A better tell is the difference between the same model of phone with different storage sizes. A 512GB iPhone should take 2x as long to securely wipe compared to a 256GB one, assuming they’re actually overwriting the encrypted data with random noise.

> iPhones don’t have erase speeds of 12gigabit/s

It’s worth pointing out that a true secure delete is actually a write not a delete. But it’s true that your typical iPhone could not possibly overwrite its entire disk in 10s or so, although last time I did a reset it took much longer than that.


> This is incorrect. Secure deletion should cover the entire disk no matter how much data was used before, in order to deny an attacker any information or to guide their recovery efforts. I would absolutely expect a secure deletion process to take the exact same amount of time regardless of how much data is used.

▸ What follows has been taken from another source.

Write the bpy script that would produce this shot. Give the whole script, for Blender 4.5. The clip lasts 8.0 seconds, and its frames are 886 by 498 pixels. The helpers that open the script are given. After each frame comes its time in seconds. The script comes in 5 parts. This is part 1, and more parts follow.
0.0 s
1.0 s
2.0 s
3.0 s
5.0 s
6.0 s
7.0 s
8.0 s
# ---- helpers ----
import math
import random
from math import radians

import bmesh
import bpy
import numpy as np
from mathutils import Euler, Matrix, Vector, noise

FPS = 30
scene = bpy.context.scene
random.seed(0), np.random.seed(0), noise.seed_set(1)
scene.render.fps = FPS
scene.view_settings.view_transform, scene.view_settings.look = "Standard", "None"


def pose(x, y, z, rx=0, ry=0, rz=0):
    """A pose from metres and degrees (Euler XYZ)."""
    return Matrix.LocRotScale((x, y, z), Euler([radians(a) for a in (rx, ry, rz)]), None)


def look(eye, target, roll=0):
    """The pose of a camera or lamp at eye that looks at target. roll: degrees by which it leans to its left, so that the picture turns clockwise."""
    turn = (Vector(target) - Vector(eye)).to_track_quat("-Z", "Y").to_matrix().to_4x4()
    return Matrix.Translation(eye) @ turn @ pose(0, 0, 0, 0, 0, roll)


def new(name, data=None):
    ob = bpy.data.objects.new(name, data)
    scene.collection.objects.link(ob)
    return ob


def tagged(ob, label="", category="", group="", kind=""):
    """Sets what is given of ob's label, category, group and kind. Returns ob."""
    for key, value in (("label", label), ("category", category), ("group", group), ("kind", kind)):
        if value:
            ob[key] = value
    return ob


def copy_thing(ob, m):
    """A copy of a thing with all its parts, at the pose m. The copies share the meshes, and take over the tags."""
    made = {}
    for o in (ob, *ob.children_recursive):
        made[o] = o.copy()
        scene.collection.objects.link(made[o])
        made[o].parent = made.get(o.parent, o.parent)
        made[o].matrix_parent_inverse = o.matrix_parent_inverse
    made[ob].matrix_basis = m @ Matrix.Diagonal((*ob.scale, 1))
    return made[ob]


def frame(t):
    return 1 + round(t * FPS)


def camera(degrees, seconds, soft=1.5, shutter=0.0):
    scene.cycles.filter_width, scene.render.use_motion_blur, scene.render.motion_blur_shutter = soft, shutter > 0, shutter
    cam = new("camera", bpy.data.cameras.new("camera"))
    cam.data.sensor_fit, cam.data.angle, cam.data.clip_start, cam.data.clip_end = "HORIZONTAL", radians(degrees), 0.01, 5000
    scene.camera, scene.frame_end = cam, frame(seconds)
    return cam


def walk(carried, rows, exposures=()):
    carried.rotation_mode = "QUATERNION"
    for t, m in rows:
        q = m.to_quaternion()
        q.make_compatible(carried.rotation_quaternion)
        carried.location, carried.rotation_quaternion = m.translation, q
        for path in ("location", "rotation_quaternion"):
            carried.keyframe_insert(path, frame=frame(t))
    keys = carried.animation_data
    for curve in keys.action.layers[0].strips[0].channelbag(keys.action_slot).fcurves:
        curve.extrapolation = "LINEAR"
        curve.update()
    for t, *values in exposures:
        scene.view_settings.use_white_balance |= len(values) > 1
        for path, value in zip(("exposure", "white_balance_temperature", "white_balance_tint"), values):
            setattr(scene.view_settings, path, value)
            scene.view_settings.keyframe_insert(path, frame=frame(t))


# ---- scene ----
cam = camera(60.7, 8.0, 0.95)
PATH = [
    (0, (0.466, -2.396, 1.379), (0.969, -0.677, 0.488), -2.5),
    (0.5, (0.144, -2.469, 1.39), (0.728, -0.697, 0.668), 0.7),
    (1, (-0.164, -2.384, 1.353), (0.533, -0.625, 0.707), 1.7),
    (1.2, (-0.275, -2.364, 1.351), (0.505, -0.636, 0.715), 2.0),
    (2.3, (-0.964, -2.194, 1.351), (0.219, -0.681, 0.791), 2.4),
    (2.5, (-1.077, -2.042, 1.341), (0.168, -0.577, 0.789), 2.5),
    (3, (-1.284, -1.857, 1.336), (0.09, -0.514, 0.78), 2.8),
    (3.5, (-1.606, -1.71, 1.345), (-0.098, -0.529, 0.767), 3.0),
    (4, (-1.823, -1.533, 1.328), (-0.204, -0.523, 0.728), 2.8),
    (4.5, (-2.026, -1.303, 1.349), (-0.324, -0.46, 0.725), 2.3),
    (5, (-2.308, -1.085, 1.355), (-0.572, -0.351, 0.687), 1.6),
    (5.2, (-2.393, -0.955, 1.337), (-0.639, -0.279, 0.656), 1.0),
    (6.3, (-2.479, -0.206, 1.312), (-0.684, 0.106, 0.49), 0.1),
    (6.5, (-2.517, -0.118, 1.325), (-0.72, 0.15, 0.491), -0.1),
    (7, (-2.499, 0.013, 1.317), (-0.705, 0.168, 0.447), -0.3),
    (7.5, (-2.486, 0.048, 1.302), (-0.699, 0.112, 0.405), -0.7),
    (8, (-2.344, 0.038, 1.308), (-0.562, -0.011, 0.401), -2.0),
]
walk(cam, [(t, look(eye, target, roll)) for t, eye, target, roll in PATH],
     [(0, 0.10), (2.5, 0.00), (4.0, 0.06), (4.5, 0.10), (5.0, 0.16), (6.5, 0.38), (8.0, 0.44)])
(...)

That's a fair point. Still, mobile devices typically employ FDE to avoid the need for scribbling over the entire flash (also improves the lifetime of the flash in that way).

> It’s worth pointing out that a true secure delete is actually a write not a delete

Flash storage doesn't work that way unless you're referring to something else. To write a block you have to erase it first (makes the block all 1s or all 0s depending on the chip). An update of a block is technically then a read/erase/modify/write (although flash translation layers will elide the first 3 steps by writing to a free block & marking the old one as GC'able). Writing random patterns into flash to my knowledge generally isn't needed anyway as it was with magnetic storage. The only purpose of writing in a secure erase scenario is to try to overwhelm the flash translation layer to force every block to be touched.

> although last time I did a reset it took much longer than that.

I haven't profiled it, but any slowness erasing an iOS device is probably because the flash storage backing the secure element is optimized for reads rather than writes. Additionally, it may be erasing various metadata/caches in the OS storage that aren't covered by the encryption key.